WHAT YOU HAVE TO DO:
In the listing below, count the lines containing the string "with" and state only the number.

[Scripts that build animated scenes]
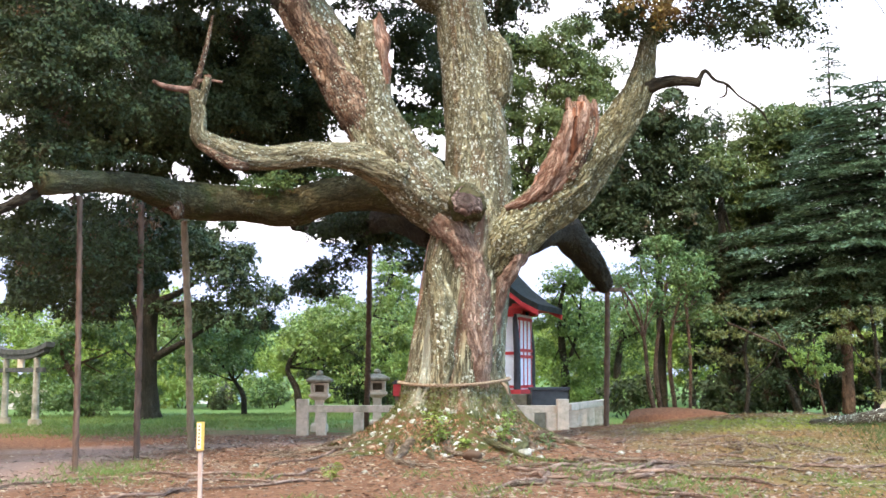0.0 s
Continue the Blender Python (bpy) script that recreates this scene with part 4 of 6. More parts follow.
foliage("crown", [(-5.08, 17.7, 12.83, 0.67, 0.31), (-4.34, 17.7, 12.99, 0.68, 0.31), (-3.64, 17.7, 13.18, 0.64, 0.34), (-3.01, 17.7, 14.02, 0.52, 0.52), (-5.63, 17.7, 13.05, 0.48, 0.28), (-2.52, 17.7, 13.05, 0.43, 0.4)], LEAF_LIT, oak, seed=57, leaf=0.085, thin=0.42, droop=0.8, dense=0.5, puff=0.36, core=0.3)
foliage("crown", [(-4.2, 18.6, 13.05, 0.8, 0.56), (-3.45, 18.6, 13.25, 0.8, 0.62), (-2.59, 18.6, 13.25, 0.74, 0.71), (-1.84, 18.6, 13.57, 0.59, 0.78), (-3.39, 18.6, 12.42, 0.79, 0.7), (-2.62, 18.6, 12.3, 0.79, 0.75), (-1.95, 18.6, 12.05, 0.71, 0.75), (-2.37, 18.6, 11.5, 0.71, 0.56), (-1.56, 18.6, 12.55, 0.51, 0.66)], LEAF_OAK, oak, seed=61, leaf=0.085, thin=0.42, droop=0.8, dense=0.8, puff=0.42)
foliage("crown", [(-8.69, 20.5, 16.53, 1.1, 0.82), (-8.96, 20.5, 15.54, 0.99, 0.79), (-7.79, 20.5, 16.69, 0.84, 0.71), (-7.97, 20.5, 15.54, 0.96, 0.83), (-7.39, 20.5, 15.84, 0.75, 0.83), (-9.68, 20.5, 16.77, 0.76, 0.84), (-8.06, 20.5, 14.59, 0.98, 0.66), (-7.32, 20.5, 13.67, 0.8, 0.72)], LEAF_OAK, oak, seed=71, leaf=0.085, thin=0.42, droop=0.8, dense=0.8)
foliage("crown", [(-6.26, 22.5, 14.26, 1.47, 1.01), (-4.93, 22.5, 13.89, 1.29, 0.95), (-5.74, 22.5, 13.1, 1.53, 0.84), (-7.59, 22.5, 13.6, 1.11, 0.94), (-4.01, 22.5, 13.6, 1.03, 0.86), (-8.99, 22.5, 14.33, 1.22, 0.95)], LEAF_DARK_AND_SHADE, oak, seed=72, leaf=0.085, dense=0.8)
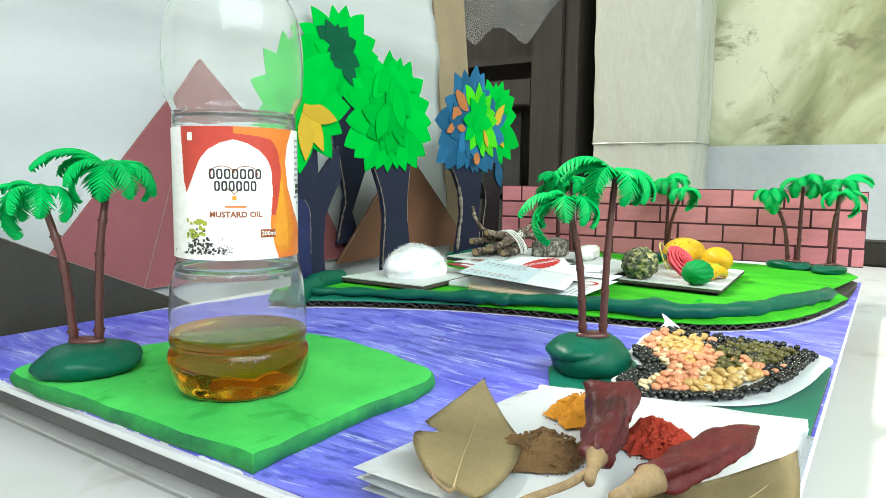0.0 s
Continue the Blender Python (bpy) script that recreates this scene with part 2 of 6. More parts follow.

FULL OUTPUT:
2